The principal contaminant of concern in the radiation problems associated with oil production activities appears to be radium-226, which was noted by the Louisiana Department of Environmental Quality to have "a number of physical and chemical features that make it a particularly potent hazard to human health:"

* It emits both alpha and gamma radiation
* It behaves much like calcium and is incorporated into the bones in the human body
* It is a known carcinogen
* It has a half-life of 1,620 years
* It undergoes radioactive decay to produce radon - another hazardous substance.
* Radium-226 can enter both aquatic and terrestrial food chains leading to human consumption.

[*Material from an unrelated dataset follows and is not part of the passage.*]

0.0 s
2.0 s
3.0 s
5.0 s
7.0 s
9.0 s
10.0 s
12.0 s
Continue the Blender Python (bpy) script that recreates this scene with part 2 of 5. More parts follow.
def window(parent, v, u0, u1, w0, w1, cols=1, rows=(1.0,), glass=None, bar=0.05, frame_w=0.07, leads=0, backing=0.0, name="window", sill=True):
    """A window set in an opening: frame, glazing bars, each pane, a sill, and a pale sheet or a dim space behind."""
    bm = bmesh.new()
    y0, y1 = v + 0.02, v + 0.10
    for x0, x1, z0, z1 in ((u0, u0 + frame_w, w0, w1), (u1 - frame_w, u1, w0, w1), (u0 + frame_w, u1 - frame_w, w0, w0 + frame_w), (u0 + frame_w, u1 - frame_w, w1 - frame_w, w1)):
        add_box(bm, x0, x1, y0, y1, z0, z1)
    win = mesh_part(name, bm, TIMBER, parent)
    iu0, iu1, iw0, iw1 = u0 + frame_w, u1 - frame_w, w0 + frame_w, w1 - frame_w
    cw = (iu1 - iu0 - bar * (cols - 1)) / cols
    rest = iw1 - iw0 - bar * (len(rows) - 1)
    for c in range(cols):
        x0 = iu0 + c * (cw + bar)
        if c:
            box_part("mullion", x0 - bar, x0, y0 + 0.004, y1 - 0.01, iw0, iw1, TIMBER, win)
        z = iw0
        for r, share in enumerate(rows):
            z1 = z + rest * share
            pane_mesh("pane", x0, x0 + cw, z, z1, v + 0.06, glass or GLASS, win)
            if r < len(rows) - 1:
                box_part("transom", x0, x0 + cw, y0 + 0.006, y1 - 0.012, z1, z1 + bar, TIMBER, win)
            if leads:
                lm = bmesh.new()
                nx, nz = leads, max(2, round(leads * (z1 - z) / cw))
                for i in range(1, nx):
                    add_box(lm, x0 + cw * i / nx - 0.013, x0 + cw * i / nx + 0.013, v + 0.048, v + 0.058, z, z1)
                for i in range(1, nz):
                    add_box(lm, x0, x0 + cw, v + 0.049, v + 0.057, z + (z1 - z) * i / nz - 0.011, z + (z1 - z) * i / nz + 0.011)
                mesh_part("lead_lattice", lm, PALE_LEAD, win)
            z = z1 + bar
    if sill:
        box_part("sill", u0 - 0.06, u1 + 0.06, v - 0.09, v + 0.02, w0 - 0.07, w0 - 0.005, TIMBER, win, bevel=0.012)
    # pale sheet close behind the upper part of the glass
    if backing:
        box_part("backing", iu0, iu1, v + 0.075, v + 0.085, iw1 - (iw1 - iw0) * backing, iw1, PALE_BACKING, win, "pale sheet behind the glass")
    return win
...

The current level of information regarding the extent of the problem of oilfield radioactive wastes in the state is virtually nonexistent, and it is not known beyond the Martha oil field, whether a problem exists with oilfield waste radioactivity. Data developed on the Martha oil field through field surveys conducted by the Cabinet for Human Resources and the Natural Resources and Environmental Protection Cabinet, as well as a consultant for an oil company in the area, indicates the existence of numerous sites where levels of radium-226 has been detected at excessive levels. These areas include apparently dozens of brine/sludge pits in the Martha oil field that were formerly used for separation of oil and produced water (brine), and for disposal of oil-related sludges and clays as well as other land areas which currently or formerly supported tank batteries (oil/water separators) or piping and equipment storage, many of which exhibit levels of radium-226 as much as hundreds of times above the levels deemed unacceptable due to health consequences by the United States Environmental Protection Agency for human exposure.

Saturday, November 28, 2009

History of the Martha Oil Field

We know a little bit about the history of the area and would like to share it with you.  The village of Martha was named after Martha Skaggs, nee Cothron, a Cherokee who married Peter Skaggs in Virginia in 1788.  They moved to the “head of Blaine” in Lawrence County, Kentucky in 1804.  Martha Skaggs died in 1865 in Martha.

The Martha Oil Field was discovered in 1919 and produced roughly 19 million barrels of oil prior to 1955 when a waterflood project was begun by Ashland Oil to extract more oil.  Over 6 million barrels of oil was recovered using water injection between 1955 and 1970.  At this point, Ashland estimated an additional 30 million barrels of oil remained to be recovered by injection of brine and inert gas.  They considered the Martha Oil Field to be an opportunity to test the field-wide application of these enhanced oil recovery techniques.

Unfortunately the oil in the Martha Oil Field lies in Devonian shale, which contains low-level concentrations of radium-226, a radioactive element (naturally occurring radioactive material, N.O.R.M.) with a half-life of 1600 years.  Radium-226 is highly water soluble.  The water, brine and inert gas injections into the Devonian shale concentrated the radium-226 and brought it to the surface where the oil was separated from the brine.  The radioactive brine was dumped into sludge pits and disposed of in Blaine Creek.  As a result, oil wells, pressure wells, tank batteries, sludge pits and disposal pathways were contaminated with concentrated radioactive material.  Also, pipes and tanks that were in prolonged contact with the radioactive material were contaminated and strewn about the oil field.

The radiation contamination was discovered in 1988 when pipes hauled from Ashland Inc. tripped a scrap yard’s radiation detectors.  Ashland contended the radiation was harmless and began removing old pipes and tons of contaminated soil from the area to a designated disposal site.  Area residents claimed their health and property were at risk and filed lawsuits against Ashland Oil.

Ashland Oil Exploration merged with Marathon Oil in 1998 to form Marathon Ashland Petroleum, LLC.  In 2005 Ashland sold its share in Marathon Ashland Petroleum to Marathon Oil to exit the petroleum business.

We can’t imagine that Marathon Oil took on Ashland’s liabilities without proper due diligence, therefore Marathon should move to settle with the local residents and clean up this mess.  Do the right thing, Marathon!